Ashbourne’s High Street succeeds against the odds. With high parking charges, poor signage, and no coordination it’s a tough life for a retailer in our town. But we do have some excellent independent retailers who have learnt to look after themselves. Some time ago I wrote about Beverley in East Yorkshire and highlighted a town which seemed to be getting it right. This weekend I found a lesson much closer to home in Leek.
I was alerted to it by market traders. We are losing traders to Leek because they feel wanted and supported there. They feel that the town appreciates its markets and makes it easy for people to trade there. I wanted to see it for myself.

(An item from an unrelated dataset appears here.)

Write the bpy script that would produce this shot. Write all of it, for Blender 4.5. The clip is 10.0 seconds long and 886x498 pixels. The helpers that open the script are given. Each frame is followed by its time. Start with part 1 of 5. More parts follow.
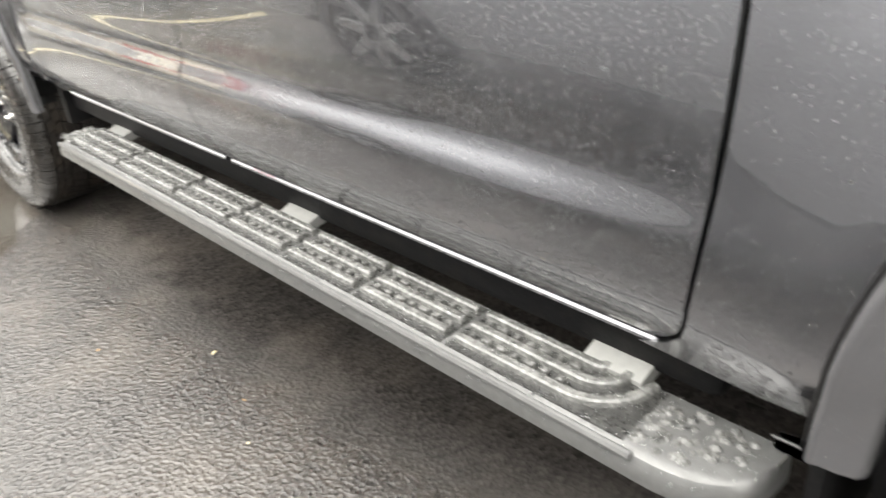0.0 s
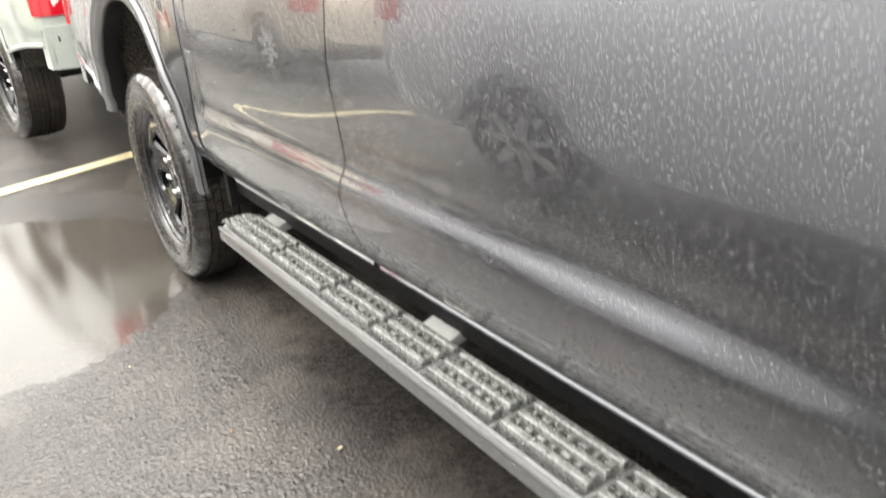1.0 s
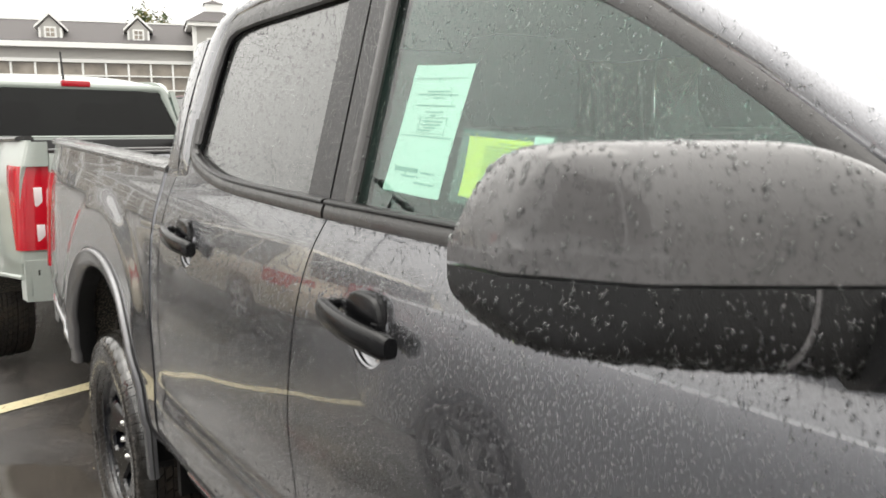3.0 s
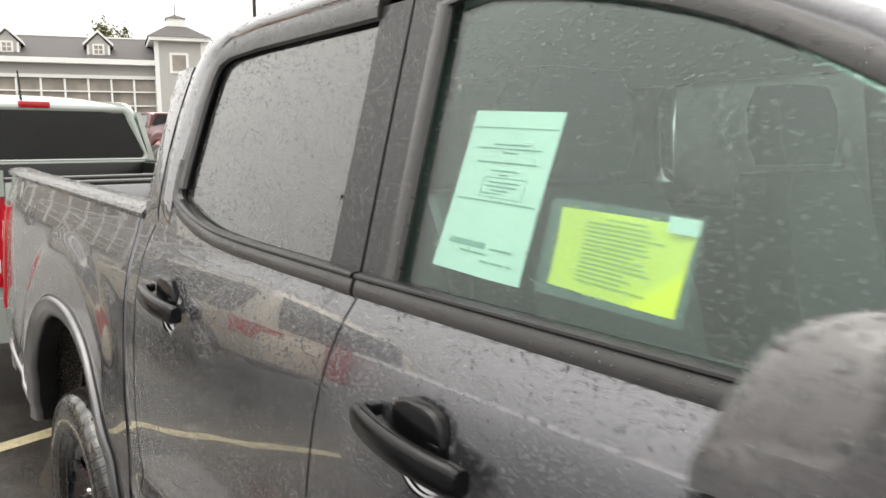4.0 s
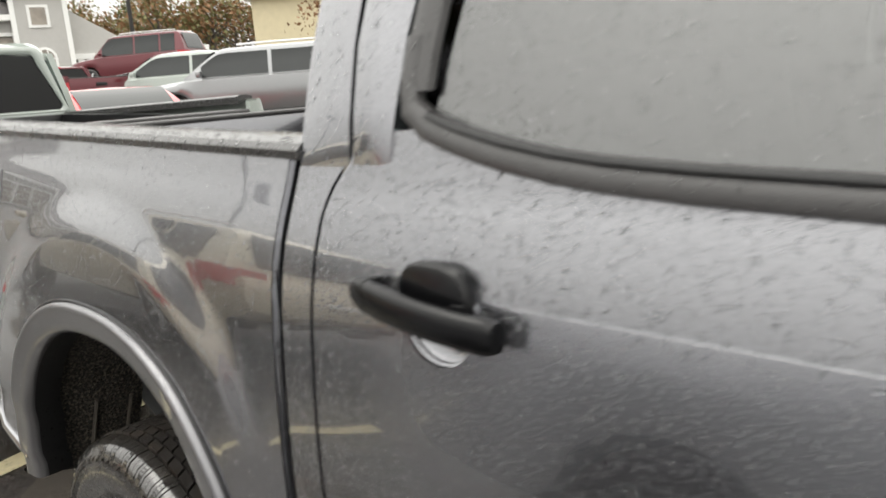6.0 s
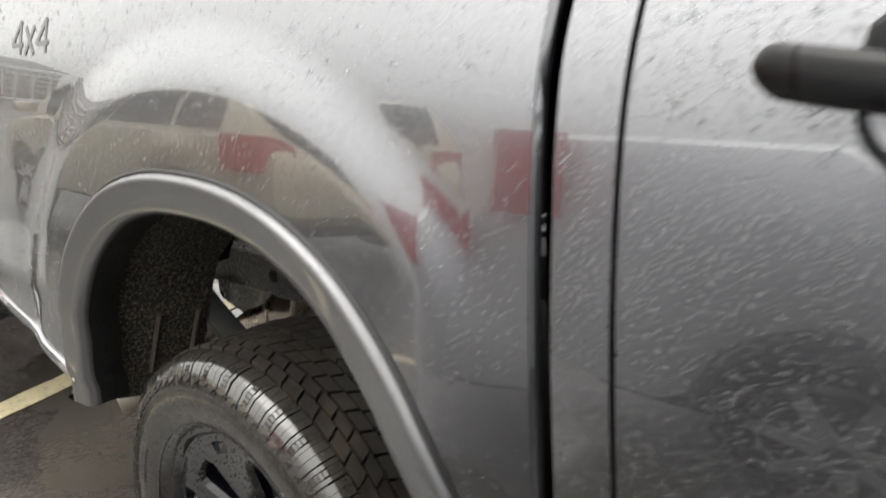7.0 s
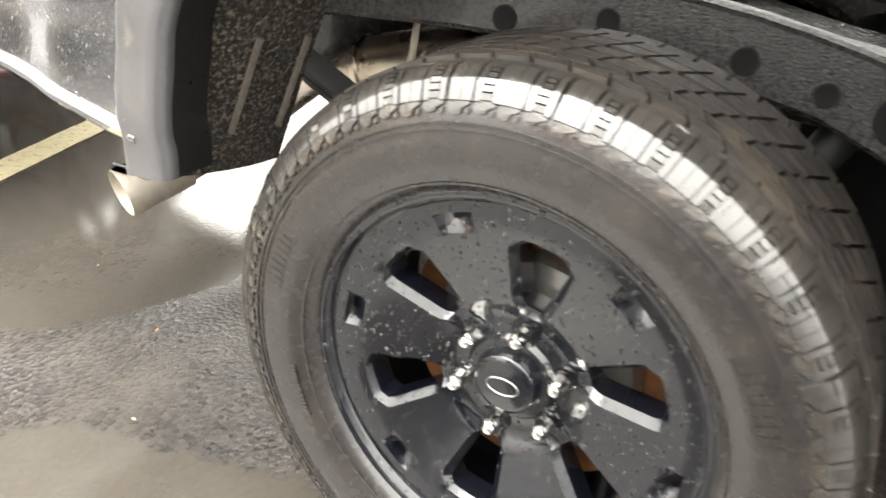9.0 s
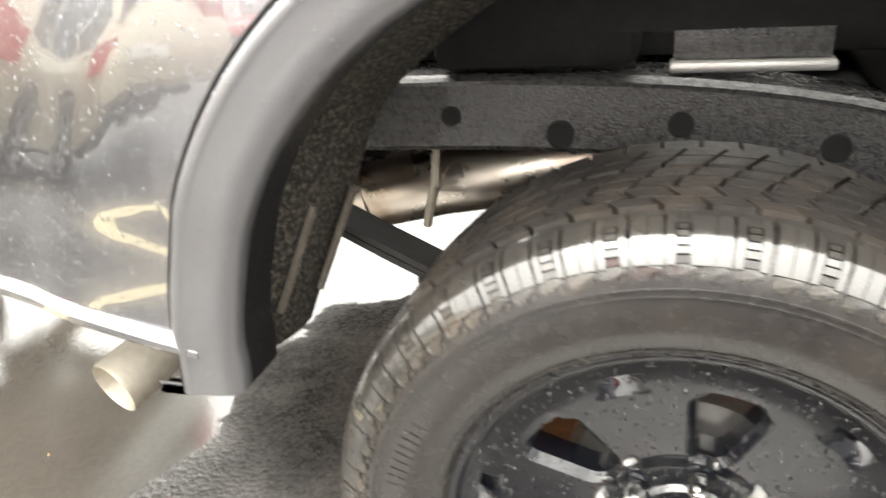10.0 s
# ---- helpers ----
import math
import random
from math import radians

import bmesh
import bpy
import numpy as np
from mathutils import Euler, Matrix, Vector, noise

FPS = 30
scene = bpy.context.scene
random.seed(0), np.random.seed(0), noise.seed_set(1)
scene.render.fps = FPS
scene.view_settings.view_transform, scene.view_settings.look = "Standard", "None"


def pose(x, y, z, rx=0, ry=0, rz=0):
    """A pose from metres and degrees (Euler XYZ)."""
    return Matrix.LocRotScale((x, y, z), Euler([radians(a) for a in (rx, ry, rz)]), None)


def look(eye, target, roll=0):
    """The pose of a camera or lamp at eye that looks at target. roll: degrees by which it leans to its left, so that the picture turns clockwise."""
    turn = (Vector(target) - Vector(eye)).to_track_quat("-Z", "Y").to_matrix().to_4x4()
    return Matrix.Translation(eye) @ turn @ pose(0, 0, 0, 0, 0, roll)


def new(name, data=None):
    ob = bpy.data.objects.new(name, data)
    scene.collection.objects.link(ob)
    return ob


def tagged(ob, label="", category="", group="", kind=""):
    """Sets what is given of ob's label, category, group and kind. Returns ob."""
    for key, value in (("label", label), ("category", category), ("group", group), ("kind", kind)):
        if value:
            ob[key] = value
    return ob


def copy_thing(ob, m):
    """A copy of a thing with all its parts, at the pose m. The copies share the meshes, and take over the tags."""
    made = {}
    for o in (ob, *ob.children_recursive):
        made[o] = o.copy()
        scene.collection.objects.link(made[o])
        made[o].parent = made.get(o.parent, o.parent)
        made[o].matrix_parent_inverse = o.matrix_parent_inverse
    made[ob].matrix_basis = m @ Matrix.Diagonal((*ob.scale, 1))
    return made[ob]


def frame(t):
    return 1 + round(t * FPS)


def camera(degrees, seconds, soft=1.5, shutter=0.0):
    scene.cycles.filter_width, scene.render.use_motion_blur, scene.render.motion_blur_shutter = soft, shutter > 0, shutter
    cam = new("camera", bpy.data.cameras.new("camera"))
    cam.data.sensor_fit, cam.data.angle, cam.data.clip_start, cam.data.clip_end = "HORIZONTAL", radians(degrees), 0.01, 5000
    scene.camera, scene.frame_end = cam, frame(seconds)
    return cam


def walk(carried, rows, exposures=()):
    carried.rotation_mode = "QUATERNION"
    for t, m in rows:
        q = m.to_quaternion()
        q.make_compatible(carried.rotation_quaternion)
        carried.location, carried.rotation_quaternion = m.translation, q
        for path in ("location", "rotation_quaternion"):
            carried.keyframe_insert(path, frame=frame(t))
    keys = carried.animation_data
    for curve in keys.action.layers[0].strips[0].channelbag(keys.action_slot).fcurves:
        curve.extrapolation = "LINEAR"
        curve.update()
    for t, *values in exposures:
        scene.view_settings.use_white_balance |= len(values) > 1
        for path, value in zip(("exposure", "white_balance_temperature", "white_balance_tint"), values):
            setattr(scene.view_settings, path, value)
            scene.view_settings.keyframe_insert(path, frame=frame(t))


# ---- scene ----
cam = camera(59.0, 10.0, 1.5, 0.5)
PATH = [
    (0, (2.985, -1.554, 1.118), (1.678, -0.39, 0.15), -5.6),
    (0.5, (2.945, -1.57, 1.136), (1.484, -0.523, 0.259), -4.5),
    (1, (2.911, -1.54, 1.189), (1.353, -0.554, 0.414), -4.6),
    (1.5, (2.907, -1.54, 1.289), (1.295, -0.525, 0.678), -2.6),
    (2, (2.894, -1.512, 1.349), (1.254, -0.471, 0.869), -1.7),
    (2.5, (2.894, -1.49, 1.401), (1.245, -0.411, 1.058), -0.9),
    (4, (2.57, -1.413, 1.512), (0.994, -0.207, 1.262), -0.7),
    (4.5, (2.351, -1.422, 1.516), (0.798, -0.192, 1.236), -2.1),
    (5, (2.111, -1.389, 1.536), (0.591, -0.124, 1.233), -4.0),
    (6.5, (1.293, -1.484, 1.355), (-0.049, -0.076, 0.887), -4.1),
    (7, (1.082, -1.476, 1.254), (-0.26, -0.085, 0.737), -3.1),
    (7.5, (0.866, -1.513, 1.132), (-0.356, -0.037, 0.56), -2.0),
    (8, (0.688, -1.557, 1.043), (-0.359, 0.009, 0.371), -0.8),
    (8.5, (0.497, -1.558, 0.989), (-0.47, -0.024, 0.145), -0.7),
    (9, (0.321, -1.557, 0.954), (-0.58, -0.016, 0.053), 1.2),
    (9.5, (0.146, -1.537, 0.998), (-0.547, 0.139, 0.153), -1.8),
    (10, (-0.014, -1.534, 1.043), (-0.599, 0.195, 0.224), -5.0),
]
walk(cam, [(t, look(eye, target, roll)) for t, eye, target, roll in PATH],
     [(0, 2.02, 6750, 8), (1, 1.88, 6750, 8), (1.5, 1.45, 6750, 8), (2, 1.25, 6750, 8), (2.5, 0.95, 6700, 8), (4, 0.65, 6750, 9), (5, 0.65, 6750, 9), (6.5, 0.68, 6650, 7), (7, 0.98, 6650, 7), (7.5, 1.65, 6700, 7), (8.5, 2.5, 6800, 7), (9.5, 2.7, 6800, 7), (10, 2.6, 6800, 7)])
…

The first thing that strikes you is that some things are the same. Leek is very busy on a Saturday and there is a lot of traffic. This was added to by some roadworks but it didn’t really impact on our experience. The second thing was the parking – the nearest car park for Ashbourne – Queen Street – is a short stay car park with a charge of £1.40 for 3 hours which was plenty for our visit.

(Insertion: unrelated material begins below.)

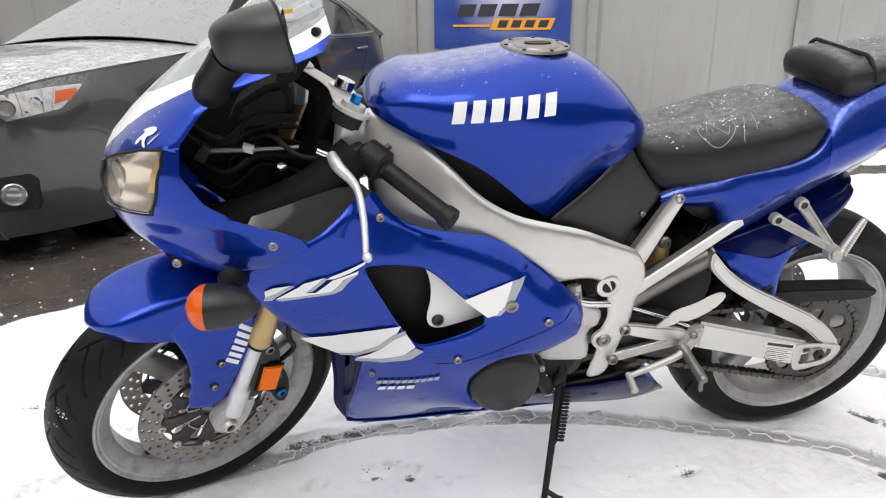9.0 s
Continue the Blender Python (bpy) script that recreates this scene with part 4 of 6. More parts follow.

The signage was fantastic. Right next to the ticket machine was a map of the town pointing out the key features. There are ample attractive street signs pointing the direction to the markets. The first market was just a couple of hundred yards away. And what a market. It was immediately obvious why our traders are defecting. For just a couple of pounds more they get a modern gazebo which means when the rain comes and the wind picks up they can more or less enclose the stall to keep customers and stock warm and dry. There was also a large sign thanking customers for visiting.

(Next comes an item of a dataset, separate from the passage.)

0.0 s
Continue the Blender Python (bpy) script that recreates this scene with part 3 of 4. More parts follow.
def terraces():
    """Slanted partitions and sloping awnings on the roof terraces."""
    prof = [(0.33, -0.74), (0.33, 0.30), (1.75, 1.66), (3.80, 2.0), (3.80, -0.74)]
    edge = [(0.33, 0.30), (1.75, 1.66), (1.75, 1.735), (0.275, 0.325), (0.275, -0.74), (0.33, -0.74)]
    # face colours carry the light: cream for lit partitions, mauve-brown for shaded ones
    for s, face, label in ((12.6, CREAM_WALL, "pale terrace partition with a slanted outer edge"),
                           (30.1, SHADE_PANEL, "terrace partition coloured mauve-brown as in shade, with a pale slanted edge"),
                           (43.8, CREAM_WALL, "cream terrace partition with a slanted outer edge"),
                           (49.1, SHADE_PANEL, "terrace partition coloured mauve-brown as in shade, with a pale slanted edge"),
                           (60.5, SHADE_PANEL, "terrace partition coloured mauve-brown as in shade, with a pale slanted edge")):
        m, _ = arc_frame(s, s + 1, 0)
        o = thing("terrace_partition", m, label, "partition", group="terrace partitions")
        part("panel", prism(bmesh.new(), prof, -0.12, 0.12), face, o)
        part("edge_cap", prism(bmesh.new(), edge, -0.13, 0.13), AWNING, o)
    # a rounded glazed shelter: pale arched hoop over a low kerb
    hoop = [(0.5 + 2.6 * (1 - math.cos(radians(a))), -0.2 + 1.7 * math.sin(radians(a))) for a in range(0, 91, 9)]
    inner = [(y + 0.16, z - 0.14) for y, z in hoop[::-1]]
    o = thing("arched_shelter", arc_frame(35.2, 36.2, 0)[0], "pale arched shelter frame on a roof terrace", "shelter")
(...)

The thing which was unavoidable from then on was the joined up nature of the town. They have adopted the Totally Locally approach www.totally-locally.co.uk. The local traders get together once a month to discuss their plan of attack and then work with each other to make it happen. This is everybody… no discrimination between shops, markets, estate agents, pubs. The town is covered with Totally Locally material which reminds everyone of the importance of supporting local independent retailers. This reminds the shoppers why they should shop locally and makes them feel good about what they are doing. A very high proportion of the retailers display these signs. The one I really liked was the one which each outlet showed of the number of local businesses – window cleaners, accountants, suppliers etc that their business helps support.
The impact of this was that there are some really interesting retailers in the town. There are shops which you imagine would struggle to survive in other locations. There is also a real culture of progress. We spoke to one retailer of vintage products who said she started on the market and had only recently moved into a shop. The town had three markets when we visited – the covered market and then one either end of the pedestrianised high street. The one by the tourist information centre was more farmers market and antiques whereas the one we first visited had more general stalls similar to Ashbourne’s main market. The Totally Locally theme can only go so far. It helps to brand the town, build awareness and provide some visual aids. It is then up to the retailers to take it a step further and there were some really good examples of this.
Of course, as it was the Easter Weekend they had organised a display of vintage cars all around the streets and this was clearly bringing in visitors to add to the footfall. They had some street entertainment and a DJ. This setting would work both ways – it will be a much easier setting for the exhibitors as well as for the Town.
Of course, Ashbourne is in a far better place than Leek. We are on the tourist run into the Peak District, we have a magnificent natural setting with the Market Square, Victoria Square, the area by Waitrose, all the little yards around the town and a good set of retailers to start with. Totally Locally provides a lot of free resources and then some further paid resources if required. The list of towns they have helped is impressive and includes Belper, Bakewell and Stone alongside Leek. It is about towns helping themselves and I think Leek is a particularly vibrant example of a town which has gone for the model completely. I dare say there are some on the list who have gone for the free stuff only and not seen a big improvement.
I don’t know how the Totally Locally model is working financially but I did think that the people I spoke to and what I saw portrayed a buoyant local pride and genuine excitement amongst local traders. It was a fun place to be as a shopper. Totally Locally only provides a framework which is inherent in many successful High Streets. There is clearly a role for the local council but the impression I had was that they just needed to be supportive of what the traders wanted to do and the traders themselves organised a lot of the activity but shared the load. It also serves as an excellent model to show that congestion and car parking are not unique problems but they are subjective and the answer is to enjoy them as a sign of success rather than raise parking prices and try and bypass them away from the town.
I like solutions rather than just moaning about problems. It would be interesting to hear from others what they think of Leek’s solution. It would be fascinating to hear from traders there and residents who have seen it evolve.